On a High-Frequency Analysis of Some Relevant Integral Equations in Electromagnetics
V. Giunzioni, A. Merlini, F. P. Andriulli
TL;DR
The work investigates how discretization of boundary integral operators for 2D PEC cylinder scattering behaves in the high-frequency regime. It establishes a formalism for the operators $S^k, D^k, D^{*k}, N^k$ and analyzes their continuous eigenvalues on circular geometry, then derives how discretized spectra differ and how this affects solution accuracy. Through asymptotic expansions, it reveals scaling laws for spectral and current errors, notably a $k^{1/3}$-type growth in transition regions and the beneficial effect of Calderón-based CFIE preconditioning. Numerical results corroborate the theory, showing reduced spurious resonances and improved high-frequency robustness for CFIE formulations, guiding practical choices in high-frequency BEM for electromagnetics.
Abstract
In this contribution we analyze the spectral properties of some commonly used boundary integral operators in computational electromagnetics and of their discrete counterparts, highlighting peculiar features of their spectra.
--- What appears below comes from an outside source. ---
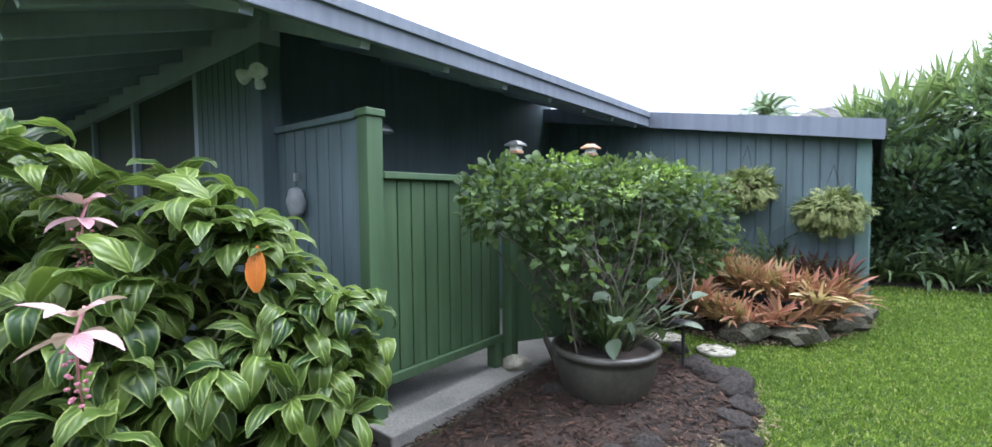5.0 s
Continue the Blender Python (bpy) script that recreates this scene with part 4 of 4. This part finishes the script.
light = thing("path_light", -0.44, 7.72, ground_z(0, 7.72) + 0.05, "black solar path light on a stake", "lamp")
part("stake", lathe([(0.012, 0.0), (0.014, 0.35), (0.014, 0.36)], 12), M_BLACK, light)
part("lens", lathe([(0.045, 0.36), (0.05, 0.37), (0.05, 0.395), (0.04, 0.40)], 20), M_SMOKE, light)
part("cap", lathe([(0.085, 0.40), (0.09, 0.405), (0.085, 0.42), (0.02, 0.432)], 24), M_BLACK, light)
for x, y in ((-0.35, 8.42), (-0.86, 8.55), (-1.4, 8.35)):
    st = part("stepping_stone", lathe([(0.16, 0.0), (0.17, 0.015), (0.168, 0.03), (0.15, 0.037), (0.02, 0.04)], 28), M_PEBBLE, None, smooth=False)
    st.matrix_world = pose(x, y, ground_z(x, y) + 0.012)
    tagged(st, "round pebble-topped stepping stone in the grass", "stone", "stepping stones")
    for k in range(26):
        a, r = rng.uniform(0, 6.28), 0.145 * math.sqrt(rng.random())
        pb = new("pebble", PALE[k % 2] if k % 2 else MOSSY[k % 4])
        pb.parent = st
        pb.matrix_basis = Matrix.Translation((r * math.cos(a), r * math.sin(a), 0.038)) @ Matrix.Diagonal((0.02, 0.015, 0.008, 1))

# shower on its pipe
sh = thing("outdoor_shower", -2.69, 6.36, 0.19, "chrome outdoor shower with bell head on a pipe", "shower")
link_mesh("pipe", tubes([[((-0.2, 0.0, 0.0), 0.012), ((-0.2, 0.0, 2.22), 0.012), ((-0.17, 0.0, 2.28), 0.012), ((-0.05, 0.0, 2.33), 0.012), ((0.0, 0.0, 2.31), 0.012), ((0, 0, 2.28), 0.012)]], 10), M_METAL, sh)
part("shower_head", lathe([(0.125, 2.14), (0.13, 2.15), (0.12, 2.165), (0.085, 2.20), (0.04, 2.22), (0.03, 2.26), (0.04, 2.27), (0.02, 2.29)], 28), M_METAL, sh, smooth=True)
link_mesh("pull_chain", tubes([[((-0.07, 0, 2.32), 0.003), ((-0.07, 0, 1.6), 0.003)]], 5), M_METAL, sh)
part("valve", lathe([(0.03, 1.1), (0.035, 1.12), (0.03, 1.16)], 12), M_METAL, sh).matrix_basis = pose(-0.2, 0, 0)

# twin floodlight under the eaves and net bag on the screen
fl = thing("floodlight", -2.80, 5.40, 2.63, "white twin floodlight on the corner post", "lamp")
fl.scale = (0.75, 0.75, 0.75)
part("mount", box(-0.06, 0.06, -0.06, 0.02, 0.04, 0.12, 0.012), M_WHITE, fl)
part("motion_sensor", lathe([(0.02, -0.10), (0.045, -0.09), (0.05, -0.05), (0.035, 0.0), (0.02, 0.05)], 18), M_WHITE, fl, smooth=True).matrix_basis = pose(0, -0.05, 0, 12)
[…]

In particular, a comparison with the eigenvalues of the continuous operators will be presented that highlights deviations in the high frequency regime and impacts, in a peculiar way, the accuracy of the numerical solutions of each formulation. A study and a proactive analysis of numerical results from standard boundary element solvers and the predictions from the theoretical analysis will corroborate the analytical framework employed and the validity of our observations.